I first came to this story in adolescence and found it a more disturbing work even than
Dr. Jekyll and Mr. Hyde
or
The Picture of Dorian Gray
. I remember that, even then, I attempted to apply to it the rationality of detective fiction and conceived the idea that it was the children, Miles and Flora, who were the evil instigators. Perhaps, I reasoned, they had discovered the love affair between Quint and Miss Jessel and were blackmailing these vulnerable subordinates into obeying their every whim, eventually driving Miss Jessel away to suicide. The ghosts appear, not to reclaim the children, but to warn the new governess. I am loath to relinquish my interpretation, but the plot can’t really bear the weight of it; nor am I convinced that the governess was a deluded sexually repressed neurotic. If we accept that the narrator is honest, then we must also accept that the governess is sane since he states that he knew her years after the event, that she was his sister’s governess and that he considers her to be the most agreeable woman he had ever known in that position. I think we must also accept that the housekeeper, Mrs. Grose, is a reliable witness and that she disliked Quint and saw him as evil. But were the ghosts genuine apparitions or the product of the governess’s overwrought imagination? I think we must accept that they were more than a morbid preoccupation with Quint since she sees him on the roof of the house before she knows from Mrs. Grose of his existence.

For me the story is about the moral ambiguity of physical beauty and its seductive power to subvert moral judgement. It is also about responsibility, or the lack of it. The uncle is the most irresponsible, using his authority and charm to relieve himself of any involvement in the lives of his small charges. The governess, beguiled both by his attractiveness and his flattering confidence in her, accepts a charge which she must have known was beyond her capabilities, and doesn’t even notify him when Miles is expelled from school. She puts her standing with her employer before her duty to the children. Both the governess and Mrs.

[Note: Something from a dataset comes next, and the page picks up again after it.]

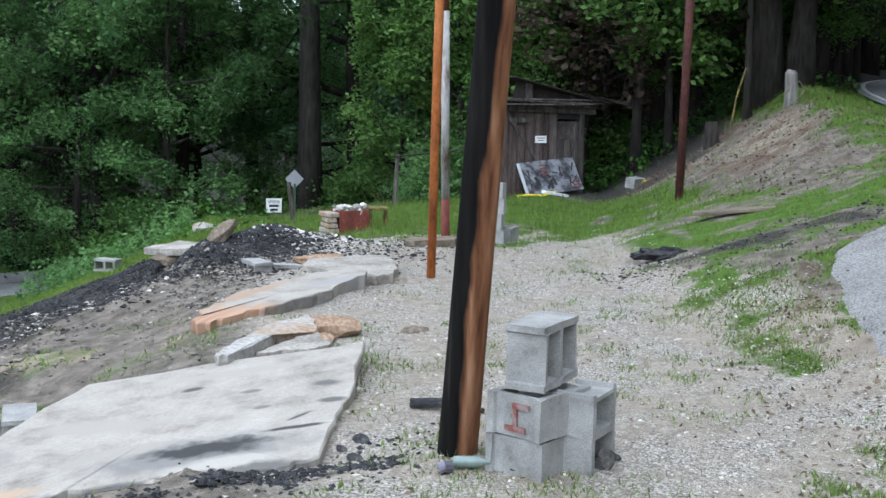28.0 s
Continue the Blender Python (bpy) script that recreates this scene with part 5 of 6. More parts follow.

Grose are so enchanted by the Botticelli angelic beauty of Miles and Flora that they find it difficult to believe them capable of wrongdoing, let alone evil. Henry James was right to make the children exceptionally beautiful, striking at our preconceived notions of the physical manifestations of evil. The wicked witch is always dark and ugly.

And how exactly were the children corrupted? Henry James could not, of course, be specific. The story is overlaid with such Victorian preoccupations as childhood sexuality, the ambivalent position of the governess in the home and in society, and their fascination with the supernatural. Coming to the story afresh, I am surprised at its enduring power to puzzle and discomfort. Beside it, James’s short ghost stories—“Owen Wingrave,” “Sir Edmund Orme” and “The Friends of the Friends”—are no more than tales to frighten children.

My visit to Essex was an enjoyable occasion and for a very good cause which I was glad to be able to help. I feel desperately sorry for parents with autistic children. It is hard enough to cope with physical disability but to have a child who is mentally remote, inaccessible, and may indeed be belligerent and incapable of responding to love, must be very difficult to bear. The day was overcast but the countryside still looked beautiful seen through a soft mist, the wayside daffodils sharply yellow against the muted green of the grass.

SATURDAY, 14TH MARCH

Yesterday I went to Stockport to speak at a dinner organized by the Patrons’ Club of the Altrincham and Sale Conservative Association. I decided to save them money by travelling standard class, but began to regret it when the carriage became full and the seats close by were taken by four young men each carrying four linked cans of beer. They became increasingly noisy as the journey proceeded and more and more beer was fetched from the buffet. After that at least three other passengers began using their mobile phones, so that the hope of a peaceful journey, with time to look at the countryside (though not particularly interesting, I admit, on this journey) and to think, was lost. But then I overheard some of the young men’s conversation with a neighbouring passenger, and realized that they were four squaddies returning from a tour of duty in Northern Ireland. Immediately the noise they were making seemed both excusable and, for my part, supportable.

It was a much more comfortable journey back today, leaving me plenty of energy to walk down to Kensington High Street to shop. I went into the Roman Catholic church in Kensington Church Street,
feeling the need to light some candles for friends who are ill, and also to rest for a moment and sit quietly. Preparations were being made for a wedding. Already the best man and some of the ushers, wearing morning dress, had arrived, someone was making last-minute rearrangements to the flowers and there was that quiet determined air of purposeful activity which is surprisingly restful if one is able to sit apart from it. The building for me has no architectural merit, but it is a wonderful staging post on the walk down to the High Street since it is always open and one can sit in solitude without disturbance. I need moments of absolute quiet and stillness, and churches are among the few places where one can find them.

SUNDAY, 15TH MARCH

This morning I went to Mattins at the Chapel Royal, St. James’s Palace, with Miss Ellen Lowe. I met her two years ago in the local hairdresser’s, but I have seen her fairly frequently since as we usually stand at the same bus-stop on Sunday mornings to go to church. She asked me if I would accompany her one day to the Chapel Royal, and this was the day.

We took a cab, since it conveniently arrived, which made us rather early, so we walked for fifteen minutes in St. James’s Park. I never get tired of the view from the bridge towards Whitehall, seen this morning through a white flutter of seagulls’ wings. A plaque outside the Chapel stated that it was here that Charles I had received Communion for the last time before his execution. Before the service I sat quietly, thinking—I hope prayerfully—of that tragic king who paid so dearly for his obstinacy and folly. He now has a day in the revised lectionary, which seems to me entirely right. The Chapel was very full, and I enjoyed the quiet dignity of Mattins, now so seldom heard. The anthem, Parry’s “My Soul, There Is a Country,” is one of my favourites. It was helpful to find myself provided with a large Prayer Book I could easily read from a distance, and a comfortable hassock for kneeling.